• [TASK INSTRUCTIONS]:
Extract exactly the run of lines starting at the line that holds "Write the bpy" and ending at the line that holds "scene.render.fps = FPS", both included.

• [DATA]:
..........

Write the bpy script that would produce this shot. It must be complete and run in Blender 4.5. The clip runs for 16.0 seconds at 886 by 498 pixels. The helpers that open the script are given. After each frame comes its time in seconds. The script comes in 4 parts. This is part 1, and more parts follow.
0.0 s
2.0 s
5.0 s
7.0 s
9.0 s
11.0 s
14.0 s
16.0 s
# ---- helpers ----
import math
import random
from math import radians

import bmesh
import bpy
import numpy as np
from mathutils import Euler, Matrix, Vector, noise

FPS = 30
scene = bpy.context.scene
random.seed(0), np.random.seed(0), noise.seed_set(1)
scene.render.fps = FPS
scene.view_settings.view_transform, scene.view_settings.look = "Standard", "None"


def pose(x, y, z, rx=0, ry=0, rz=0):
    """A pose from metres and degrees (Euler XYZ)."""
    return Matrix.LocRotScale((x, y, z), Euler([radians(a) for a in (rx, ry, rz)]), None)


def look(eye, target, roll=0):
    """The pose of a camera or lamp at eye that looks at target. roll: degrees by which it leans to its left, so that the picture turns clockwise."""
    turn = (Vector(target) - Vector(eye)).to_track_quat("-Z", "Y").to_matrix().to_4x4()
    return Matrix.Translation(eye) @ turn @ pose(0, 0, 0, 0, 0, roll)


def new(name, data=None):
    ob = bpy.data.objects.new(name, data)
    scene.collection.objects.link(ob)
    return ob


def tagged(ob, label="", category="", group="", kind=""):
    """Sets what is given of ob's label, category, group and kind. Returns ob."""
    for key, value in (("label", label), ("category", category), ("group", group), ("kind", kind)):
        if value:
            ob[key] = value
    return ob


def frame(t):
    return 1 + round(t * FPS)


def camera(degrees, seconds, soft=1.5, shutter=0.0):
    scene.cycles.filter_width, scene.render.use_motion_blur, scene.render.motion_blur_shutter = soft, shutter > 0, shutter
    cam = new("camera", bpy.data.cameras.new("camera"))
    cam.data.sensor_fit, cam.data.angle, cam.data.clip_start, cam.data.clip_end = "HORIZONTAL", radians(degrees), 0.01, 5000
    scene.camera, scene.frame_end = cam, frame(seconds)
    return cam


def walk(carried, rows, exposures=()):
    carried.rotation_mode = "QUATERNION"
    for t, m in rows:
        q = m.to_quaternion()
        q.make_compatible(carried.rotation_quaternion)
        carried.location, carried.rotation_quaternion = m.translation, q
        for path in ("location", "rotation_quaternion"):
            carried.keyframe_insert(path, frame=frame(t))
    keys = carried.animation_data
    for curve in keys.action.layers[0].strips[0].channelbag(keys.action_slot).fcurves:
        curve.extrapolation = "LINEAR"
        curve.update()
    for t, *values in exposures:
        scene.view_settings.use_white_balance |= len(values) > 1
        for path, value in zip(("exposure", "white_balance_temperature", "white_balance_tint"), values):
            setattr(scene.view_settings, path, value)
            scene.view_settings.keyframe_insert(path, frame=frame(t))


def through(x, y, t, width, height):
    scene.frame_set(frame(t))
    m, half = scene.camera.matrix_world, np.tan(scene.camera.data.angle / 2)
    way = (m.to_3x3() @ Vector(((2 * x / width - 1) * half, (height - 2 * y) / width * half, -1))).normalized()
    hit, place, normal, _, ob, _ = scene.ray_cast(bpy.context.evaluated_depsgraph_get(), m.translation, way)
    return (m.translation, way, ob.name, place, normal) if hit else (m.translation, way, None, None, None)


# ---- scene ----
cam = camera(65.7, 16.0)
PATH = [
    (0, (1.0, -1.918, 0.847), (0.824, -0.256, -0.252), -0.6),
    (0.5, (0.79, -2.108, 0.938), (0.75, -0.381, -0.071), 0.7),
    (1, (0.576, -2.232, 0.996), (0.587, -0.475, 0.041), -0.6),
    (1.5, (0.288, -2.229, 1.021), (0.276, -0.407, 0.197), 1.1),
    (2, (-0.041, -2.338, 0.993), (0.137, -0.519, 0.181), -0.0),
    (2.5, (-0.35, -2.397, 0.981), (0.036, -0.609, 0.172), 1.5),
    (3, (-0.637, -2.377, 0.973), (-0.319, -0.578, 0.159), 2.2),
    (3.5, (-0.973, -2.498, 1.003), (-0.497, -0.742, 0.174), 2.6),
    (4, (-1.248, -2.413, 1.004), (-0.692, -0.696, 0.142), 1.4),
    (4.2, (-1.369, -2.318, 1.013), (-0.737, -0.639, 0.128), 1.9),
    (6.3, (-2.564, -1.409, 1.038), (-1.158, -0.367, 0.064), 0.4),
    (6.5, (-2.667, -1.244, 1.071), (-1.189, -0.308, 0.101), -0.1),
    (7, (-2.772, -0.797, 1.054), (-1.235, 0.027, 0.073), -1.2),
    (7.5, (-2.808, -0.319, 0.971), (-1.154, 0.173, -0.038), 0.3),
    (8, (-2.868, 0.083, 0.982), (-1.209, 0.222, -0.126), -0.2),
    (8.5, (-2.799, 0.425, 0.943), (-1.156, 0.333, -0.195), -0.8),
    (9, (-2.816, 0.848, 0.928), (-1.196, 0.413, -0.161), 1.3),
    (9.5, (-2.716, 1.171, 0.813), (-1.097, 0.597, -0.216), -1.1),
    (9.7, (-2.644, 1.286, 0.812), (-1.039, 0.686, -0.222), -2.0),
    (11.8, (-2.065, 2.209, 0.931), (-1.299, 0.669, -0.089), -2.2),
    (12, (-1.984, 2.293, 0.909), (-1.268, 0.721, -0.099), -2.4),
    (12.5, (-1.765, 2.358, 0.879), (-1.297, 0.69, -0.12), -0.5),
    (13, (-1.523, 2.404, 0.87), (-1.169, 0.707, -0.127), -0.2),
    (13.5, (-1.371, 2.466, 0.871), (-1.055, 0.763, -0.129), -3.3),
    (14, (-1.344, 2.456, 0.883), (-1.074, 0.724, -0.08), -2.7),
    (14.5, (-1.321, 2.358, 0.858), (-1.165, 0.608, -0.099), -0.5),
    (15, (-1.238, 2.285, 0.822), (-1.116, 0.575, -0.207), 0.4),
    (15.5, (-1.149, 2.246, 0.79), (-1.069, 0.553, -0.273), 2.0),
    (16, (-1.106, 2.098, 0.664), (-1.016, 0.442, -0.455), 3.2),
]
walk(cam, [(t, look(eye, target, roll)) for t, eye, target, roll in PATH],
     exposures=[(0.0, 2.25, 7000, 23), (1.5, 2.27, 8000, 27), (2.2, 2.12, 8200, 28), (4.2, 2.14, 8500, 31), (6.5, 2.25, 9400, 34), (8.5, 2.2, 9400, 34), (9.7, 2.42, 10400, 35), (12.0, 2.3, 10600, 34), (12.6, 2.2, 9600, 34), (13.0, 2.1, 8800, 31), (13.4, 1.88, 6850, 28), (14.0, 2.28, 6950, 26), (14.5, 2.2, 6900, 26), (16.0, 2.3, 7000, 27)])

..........

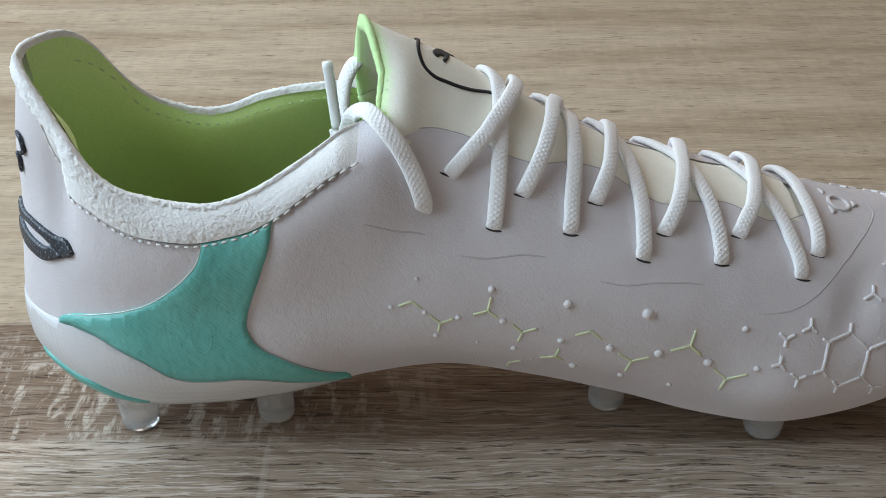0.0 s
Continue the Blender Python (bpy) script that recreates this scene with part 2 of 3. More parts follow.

..........

• [RESPONSE BELOW]:
Write the bpy script that would produce this shot. It must be complete and run in Blender 4.5. The clip runs for 16.0 seconds at 886 by 498 pixels. The helpers that open the script are given. After each frame comes its time in seconds. The script comes in 4 parts. This is part 1, and more parts follow.
0.0 s
2.0 s
5.0 s
7.0 s
9.0 s
11.0 s
14.0 s
16.0 s
# ---- helpers ----
import math
import random
from math import radians

import bmesh
import bpy
import numpy as np
from mathutils import Euler, Matrix, Vector, noise

FPS = 30
scene = bpy.context.scene
random.seed(0), np.random.seed(0), noise.seed_set(1)
scene.render.fps = FPS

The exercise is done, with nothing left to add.